Вот и Губанов был – сложившийся поэт. Какой уж есть, каким рождён, со всеми своими взлётами, безумными рывками вперёд и в стороны, издержками, грехами, но, следует запомнить, – органичный, для некоторых слишком непривычный, неповторимый, фантастически поистине талантливый, решительно во всём.
(А может, и так – из ямба в дольник перешагнём:
Вот и Губанов был – сложившийся – понимаете ли сейчас вы меня? – поэт. Какой уж есть, со своими – всеми – дивными взлётами, всеми – что делать! – издержками, но – живой, во всём органичный, фантастически одарённый).
Мы с ним были совсем, совсем разные.
Голос, тон, манера, фонетика, интонации, ритмика, почерк, музыка, изобразительность, – всё, абсолютно всё – разное.
Но – вот что, и в самом деле, поразительно – в чём-то каждый из нас, полярных во многом людей, дополнял другого.
Почему же именно так происходило? В чём был секрет? Что за странность такая?
Теперь-то я знаю: мы оба в период общения нашего просто были, два друга-погодка, носителями поэзии, выразителями её, каждый, само собою, по-своему, – но она, поэзия, и она, русская речь родная, в их величии и единстве, в их космической необъятности, такой, что хватало с лихвою всегда, вообще на всех, будто бы изумлялись, радовались тому, что мы с Лёней были – подлинными, работали оба – во славу речи, во имя поэзии.
Мы дополняли друг друга точно так же, как дополняют друг друга, допустим, лучи, или какие-нибудь светящиеся объекты, выражающие наглядно то, что есть в мире нашем свет.
Дополнение вовсе не схожесть.
Дополнение – это движение оправданное к гармонии.
Один чистый звук – хорошо, а два чистых звука – в терцию, уже звучат, как залог будущей светлой мелодии.
Вот в чём дело. Надеюсь, понятно.
И, может быть, вовсе мы друг друга и не дополняли, а просто-напросто – пели, звучали, это была музыка, это было наше тогдашнее пение.
Орфичность – вот что в основе пения этого было, вот первейшее свойство стихов наших – моих и губановских.
И у меня, и у Лёни это было – очень ко времени.
Публике это нравилось. Приходилось всегда по душе. Сердце вдруг задевало. Струны порою затрагивало, тайные, но и отзывчивые, – где-то там, глубоко, внутри. Помогало дышать свободнее. Заставляло блестеть глаза. Изумляло и вдохновляло. Просветляло нередко, пожалуй.
Вот мы и читали, читали, – везде, куда звали нас.
Я почитаю – Губанов меня сменяет, потом снова, бывало, я читаю, потом – Губанов.

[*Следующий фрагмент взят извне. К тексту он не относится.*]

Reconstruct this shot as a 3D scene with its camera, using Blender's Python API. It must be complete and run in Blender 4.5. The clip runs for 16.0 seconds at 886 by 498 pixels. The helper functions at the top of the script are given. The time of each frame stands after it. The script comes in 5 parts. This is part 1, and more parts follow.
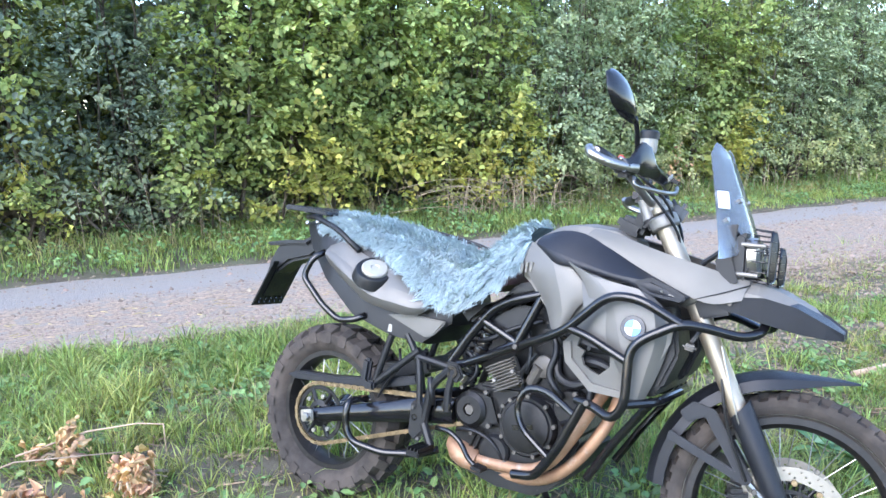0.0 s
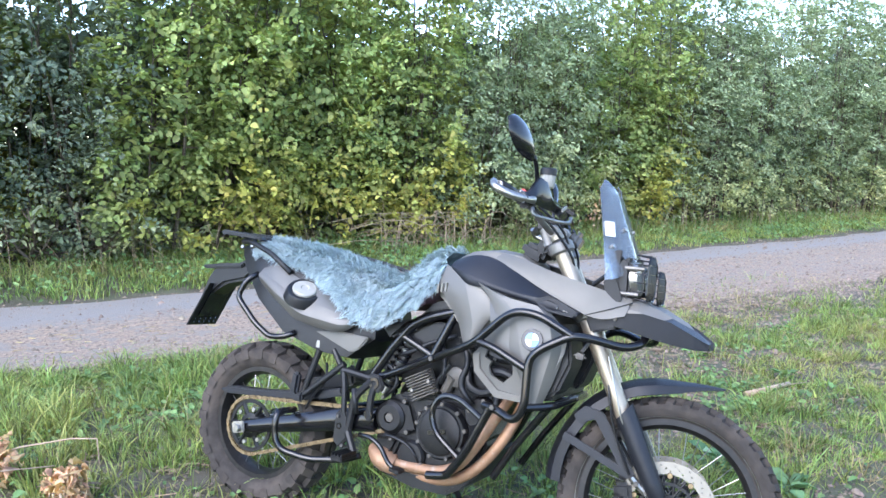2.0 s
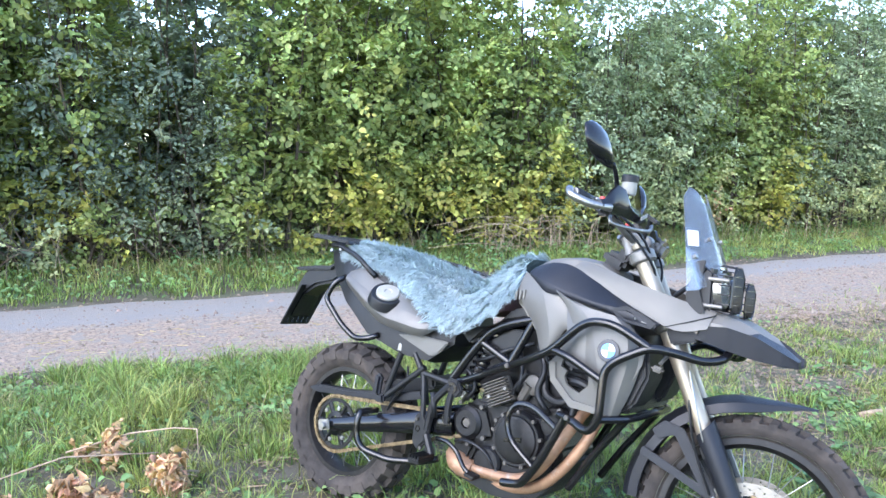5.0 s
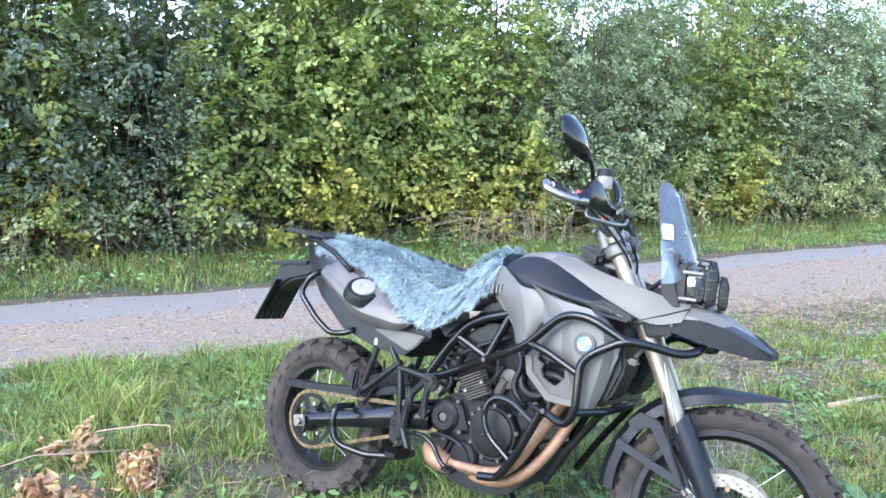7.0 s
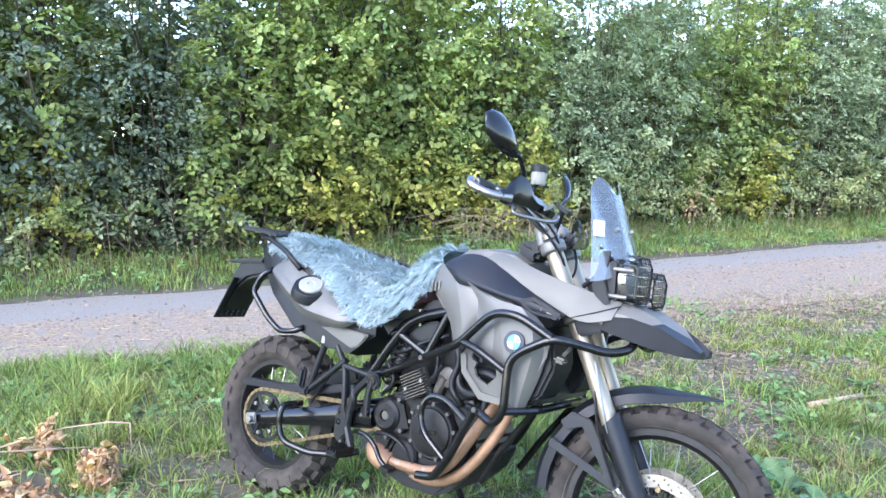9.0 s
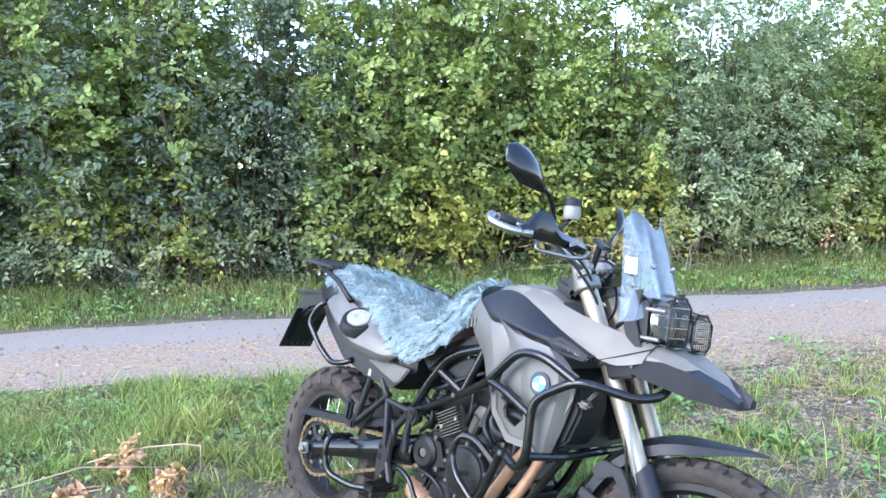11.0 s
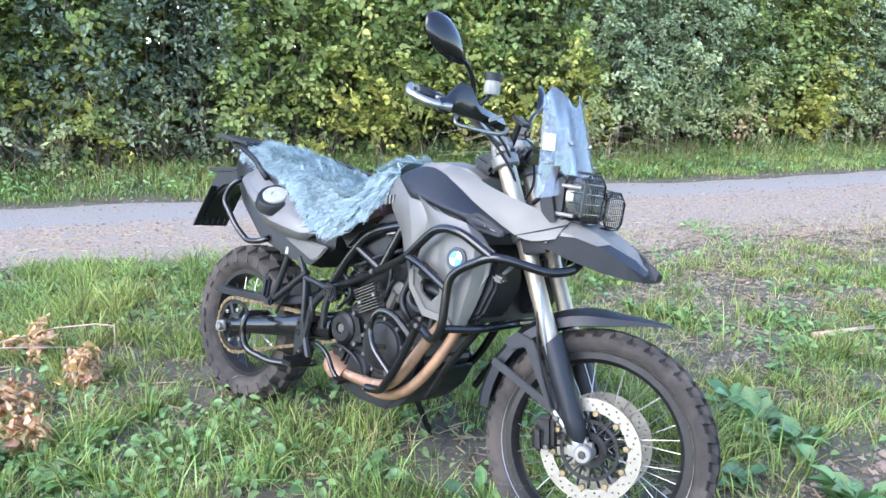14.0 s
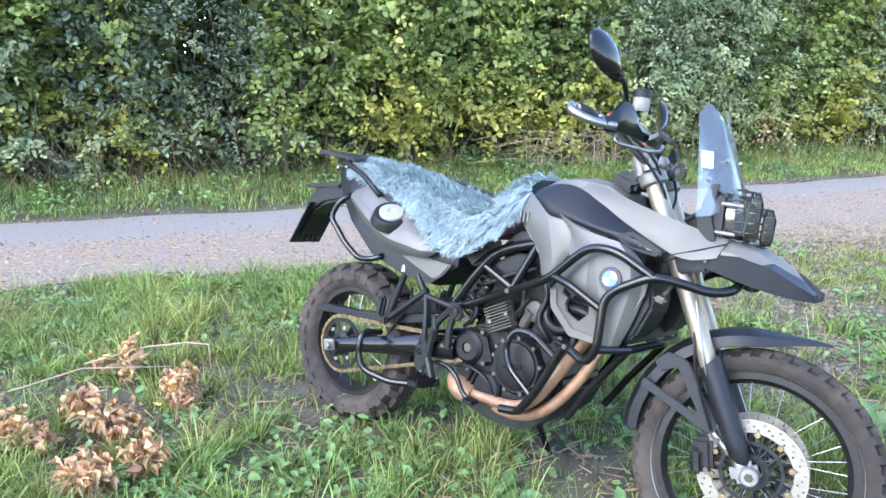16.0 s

Я читал – закинув по-птичьи светловолосую голову, закрыв, по привычке, глаза, подняв лицо своё вверх, руки расправив крыльями, читал – получалось: пел, читал я – переживая всем существом своим каждое стихотворение, словно заново, тут же, на месте, перед слушателями, его сочиняя, и весь, надолго, неизменно переключался на это чтение-пение, весь уходил куда-то внутрь, в сердцевину голоса своего, этой музыки, сызнова, как и прежде, переполняющей без остатка всего меня, – читал обычно по памяти, по наитию, по чутью, и забывал обо всём, кроме этого звучного, странного для других, для меня самого, но всегда органичного чтения, – о времени, об окружении, обо всём совершенно, – и стоило мне такое чтение-пение непростое всегда и везде огромного напряжения, и когда я читать заканчивал, то стоял обычно, весь вымотанный, взмокший, с ясным, живым ощущением только что, в трансе, в полёте, выполненной, огромной, труднейшей, важнейшей работы, и, приходя в себя, успокаиваясь постепенно, я отчётливо понимал: был это – певческий труд. Орфический. Именно так. Видно, в крови это было. Древнюю нашу традицию, ведическую, корневую, – читающий в шестидесятых, я, как умел, продолжал.
Губанов – читал по-иному. Он – заводился. Взвинчивался. Притоптывал вдруг ногой, ритм отбивая. Руками взмахивал. Пел. Причитал. Выл иногда. Постанывал. Вздыхал. Срывался на крик. Шептал. Бормотал. Приговаривал. Небольшой, но пластичный, свободный в движениях, словно в разгону вбегал в звучание вещи, читаемой им, – и там, в завихрениях звуковых, в сочетаниях знаков и смыслов, жил, как в волшебном царстве. Властвовал над струением строки, над кружением фразы, над всей пробуждённой фонетикой, над строем, казалось, тут же рождаемым. Был – шаманом. Ворожил. В другие миры улетал. В измеренья другие. Возвращался оттуда – усталым. Но – принесшим с собою оттуда свет ему открывшихся знаний, откровений. Придя в себя, совершенно бледный, смотрел, широко распахнув глаза, на собравшихся. Оживал. Улыбался. Курил устало. Долго в нём ещё оставалось то, что видел он – там, за гранью повседневности, в том пространстве, где недавно он побывал.
Сохранились, чудом, возможно, фотографии старые, считанные: на них я – где-то читающий людям свои стихи.